THE EXERCISE: Starting at the top of the listing, extract every line up to and including the one with "0.15), 0.0, 0.5)". Pictures stay out of the copy.

-- Start of DATASET EXCERPT --

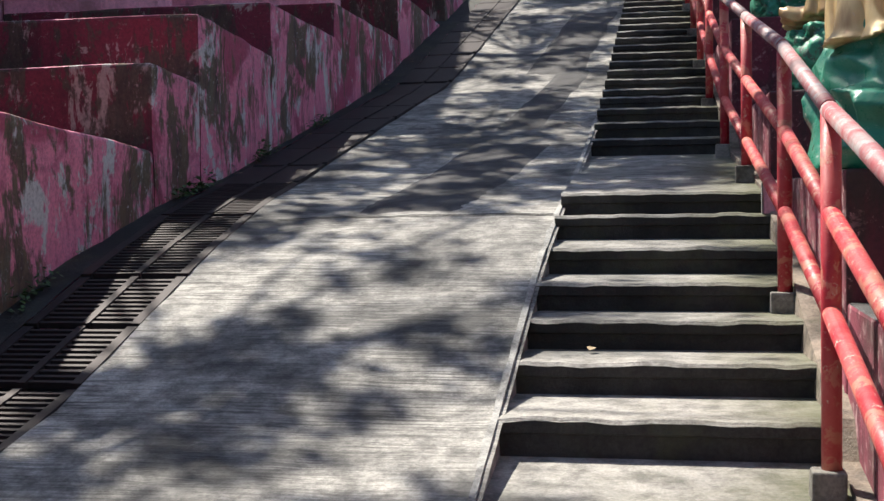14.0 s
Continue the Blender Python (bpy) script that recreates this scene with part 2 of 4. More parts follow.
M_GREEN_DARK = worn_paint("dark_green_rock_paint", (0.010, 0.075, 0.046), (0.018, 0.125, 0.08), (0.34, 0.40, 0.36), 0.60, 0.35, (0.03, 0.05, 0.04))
M_IRON = plain("rusty_iron", (0.045, 0.036, 0.036), 0.65, 0.5, 0.5, 25.0)
M_SLAT = wood("bench_plank", (0.36, 0.17, 0.12), (0.21, 0.085, 0.06))
M_BACK = wood("backrest_plank", (0.38, 0.18, 0.055), (0.25, 0.105, 0.03))
M_LEAF = plain("leaf", (0.06, 0.13, 0.03), 0.5, 0.0, 0.5, 3.0)
M_BARK = plain("bark", (0.12, 0.09, 0.06), 0.9)
M_WHITE = plain("white_paint", (0.75, 0.75, 0.76), 0.5, 0.0, 0.2)
M_SKIRT = concrete("mossy_skirt", (0.36, 0.30, 0.24), (0.20, 0.16, 0.12), 0.0, 0.75)
M_BLOCK = concrete("post_block", (0.34, 0.32, 0.28), (0.18, 0.17, 0.15), 0.0, 0.5)


# ---- mesh helpers ----
def part(name, bm, mat, parent=None, label=""):
    me = bpy.data.meshes.new(name)
    bm.normal_update()
    bm.to_mesh(me)
    bm.free()
    for mt in mat if isinstance(mat, (list, tuple)) else (mat,):
        me.materials.append(mt)
    ob = new(name, me)
    if parent is not None:
        ob.parent = parent
    if label:
        ob["label"] = label
    return ob


def smooth(ob):
    for p in ob.data.polygons:
        p.use_smooth = True
    return ob


def lerp(pts, y):
    """Straight runs through the knots (y, value), held past the ends."""
    if y <= pts[0][0]:
        return pts[0][1]
    for (a, va), (b, vb) in zip(pts, pts[1:]):
        if y <= b:
            return va + (vb - va) * (y - a) / (b - a)
    return pts[-1][1]


def add_box(bm, x0, x1, y0, y1, z0, z1, bevel=0.0):
    r = bmesh.ops.create_cube(bm, size=1.0)
    for v in r["verts"]:
        v.co = Vector(((x0 + x1) / 2 + v.co.x * (x1 - x0), (y0 + y1) / 2 + v.co.y * (y1 - y0), (z0 + z1) / 2 + v.co.z * (z1 - z0)))
    if bevel:
        edges = list({e for v in r["verts"] for e in v.link_edges})
        bmesh.ops.bevel(bm, geom=edges, offset=bevel, segments=2, affect="EDGES", profile=0.5)
    return bm


def box(*a, bevel=0.0):
    return add_box(bmesh.new(), *a, bevel=bevel)


def pipe_bm(bm, points, radius, sides=14):
    """A round tube along the points, closed at both ends."""
    pts = [Vector(p) for p in points]
    rings = []
    for i, p in enumerate(pts):
        d = (pts[min(i + 1, len(pts) - 1)] - pts[max(i - 1, 0)]).normalized()
        side = d.cross(Vector((0, 0, 1)) if abs(d.z) < 0.9 else Vector((1, 0, 0))).normalized()
        up = side.cross(d)
        r = radius[i] if isinstance(radius, (list, tuple)) else radius
        rings.append([bm.verts.new(p + (side * math.cos(a) + up * math.sin(a)) * r) for a in (2 * math.pi * k / sides for k in range(sides))])
    for a, b in zip(rings, rings[1:]):
        for k in range(sides):
            f = bm.faces.new((a[k], a[(k + 1) % sides], b[(k + 1) % sides], b[k]))
            f.smooth = True
    bm.faces.new(rings[0][::-1])
    bm.faces.new(rings[-1])
    return bm


def pipe(*a, **k):
    return pipe_bm(bmesh.new(), *a, **k)


def prism(outline, x0, x1, bm=None):
    """A solid with an outline in (y, z), from x0 to x1; each may be a function of y."""
    bm = bm or bmesh.new()
    fx0 = x0 if callable(x0) else lambda y: x0
    fx1 = x1 if callable(x1) else lambda y: x1
    a = [bm.verts.new((fx0(y), y, z)) for y, z in outline]
    b = [bm.verts.new((fx1(y), y, z)) for y, z in outline]
    k = len(a)
    bm.faces.new(a)
    bm.faces.new(b[::-1])
    for i in range(k):
        bm.faces.new((a[i], b[i], b[(i + 1) % k], a[(i + 1) % k]))
    bmesh.ops.recalc_face_normals(bm, faces=bm.faces)
    return bm


def slab(outline, z0, z1, bevel=0.0):
    """A solid with an outline in (x, y), from z0 to z1."""
    bm = bmesh.new()
    a = [bm.verts.new((x, y, z0)) for x, y in outline]
    b = [bm.verts.new((x, y, z1)) for x, y in outline]
    k = len(a)
    bm.faces.new(a)
    bm.faces.new(b)
    for i in range(k):
        bm.faces.new((a[i], a[(i + 1) % k], b[(i + 1) % k], b[i]))
    bmesh.ops.recalc_face_normals(bm, faces=bm.faces)
    if bevel:
        bmesh.ops.bevel(bm, geom=list(bm.edges), offset=bevel, segments=2, affect="EDGES", profile=0.5)
    return bm


def ragged(bm, amount, scale, cut=0.0):
    """Uneven, chipped concrete: push the vertices about by noise."""
    for v in bm.verts:
        v.co += noise.noise_vector(v.co * scale) * amount
    return bm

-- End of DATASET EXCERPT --

FINAL ANSWER:
14.0 s
Continue the Blender Python (bpy) script that recreates this scene with part 2 of 4. More parts follow.
M_GREEN_DARK = worn_paint("dark_green_rock_paint", (0.010, 0.075, 0.046), (0.018, 0.125, 0.08), (0.34, 0.40, 0.36), 0.60, 0.35, (0.03, 0.05, 0.04))
M_IRON = plain("rusty_iron", (0.045, 0.036, 0.036), 0.65, 0.5, 0.5, 25.0)
M_SLAT = wood("bench_plank", (0.36, 0.17, 0.12), (0.21, 0.085, 0.06))
M_BACK = wood("backrest_plank", (0.38, 0.18, 0.055), (0.25, 0.105, 0.03))
M_LEAF = plain("leaf", (0.06, 0.13, 0.03), 0.5, 0.0, 0.5, 3.0)
M_BARK = plain("bark", (0.12, 0.09, 0.06), 0.9)
M_WHITE = plain("white_paint", (0.75, 0.75, 0.76), 0.5, 0.0, 0.2)
M_SKIRT = concrete("mossy_skirt", (0.36, 0.30, 0.24), (0.20, 0.16, 0.12), 0.0, 0.75)
M_BLOCK = concrete("post_block", (0.34, 0.32, 0.28), (0.18, 0.17, 0.15), 0.0, 0.5)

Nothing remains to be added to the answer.